Negotiators for striking screenwriters and television and movie producers continued marathon contract talks past a midnight deadline Tuesday in an effort to settle a 5-month-old strike in time to save the fall TV season.

The midnight deadline was imposed by Floyd Wood, district director of the Federal Mediation and Conciliation Service, after officials of the 9,600-member Writers Guild of America and the 200-member Alliance of Motion Picture and Television Producers failed to resolve their differences during two 13-hour meetings over the weekend.But the two sides continued talks that had resumed at 3 p.m. Monday into the morning hours Tuesday, said guild spokeswoman Cheryl Rhoden.
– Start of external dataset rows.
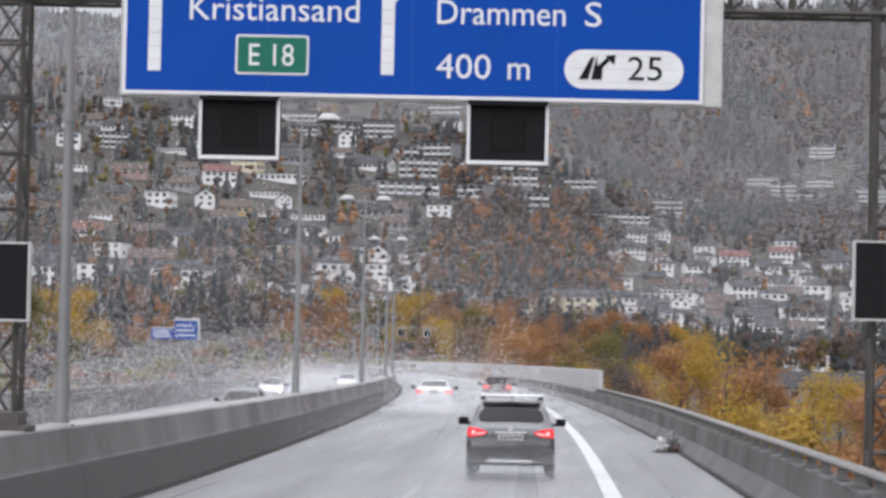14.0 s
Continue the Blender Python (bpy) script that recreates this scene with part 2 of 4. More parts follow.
WALLS = {
    "white": mat("house_white", (0.74, 0.74, 0.73), 0.6, (0.62, 0.62, 0.61), 0.5),
    "cream": mat("house_cream", (0.62, 0.55, 0.40), 0.6, (0.52, 0.46, 0.34), 0.5),
    "pink": mat("house_faded_red", (0.30, 0.21, 0.19), 0.6, (0.25, 0.17, 0.155), 0.5),
    "grey": mat("house_grey", (0.27, 0.27, 0.275), 0.6, (0.20, 0.20, 0.205), 0.5),
    "brown": mat("house_brown", (0.20, 0.14, 0.10), 0.6, (0.15, 0.105, 0.08), 0.5),
    "ochre": mat("house_ochre", (0.40, 0.28, 0.14), 0.6, (0.34, 0.235, 0.12), 0.5),
    "yellow": mat("shed_yellow", (0.55, 0.47, 0.14), 0.6, (0.46, 0.38, 0.12), 0.5),
}
ROOFS = {
    "slate": mat("roof_slate", (0.040, 0.040, 0.043), 0.75, (0.062, 0.062, 0.066), 0.8, per="object", spec=0.2),
    "red": mat("roof_red_tile", (0.15, 0.070, 0.060), 0.6, (0.12, 0.060, 0.053), 0.8, spec=0.2),
    "brown": mat("roof_brown", (0.075, 0.058, 0.05), 0.6, (0.10, 0.075, 0.064), 0.8, spec=0.2),
    "pale": mat("roof_wet_metal", (0.26, 0.26, 0.27), 0.5, (0.20, 0.20, 0.21), 0.6, spec=0.3),
}
WINDOW = mat("dark_window", (0.03, 0.033, 0.036), 0.12, (0.05, 0.052, 0.055), 0.5)
TRIM = mat("white_trim", (0.75, 0.75, 0.74), 0.5)
BARK = mat("bark", (0.075, 0.06, 0.05), 0.9, (0.11, 0.09, 0.075), 3.0, bump=0.5, bump_scale=14)
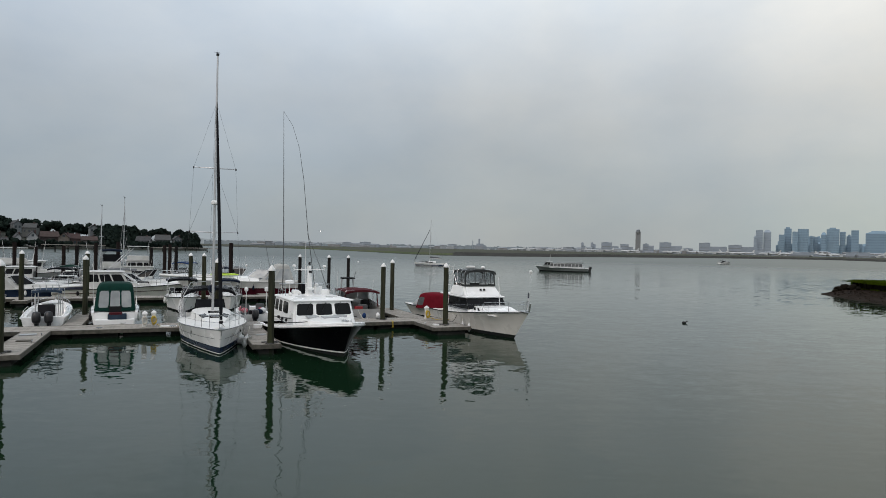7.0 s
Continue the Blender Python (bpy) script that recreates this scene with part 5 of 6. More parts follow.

The walkout, in its 22nd week, has virtually shut down Hollywood, putting thousands of studio employees out of work and forcing network executives and production companies to look to Europe and elsewhere for new material.

All three major television networks have already vowed not to use programming produced under a separate WGA agreement with at least 150 smaller production companies.

"Conventional wisdom says that Aug. 1 is the deadline for saving the season," said Lionel Chetwynd, a member of a dissident coalition within the Writers Guild that urged members to approve the producers' last offer. "Even then I don't know if they can get a whole season out."

Federal mediator Leonard Farrell imposed a news blackout on the latest contract talks. The two sides have not met since WGA members in Los Angeles and New York overwhelmingly rejected the producers' previous contract offer June 22.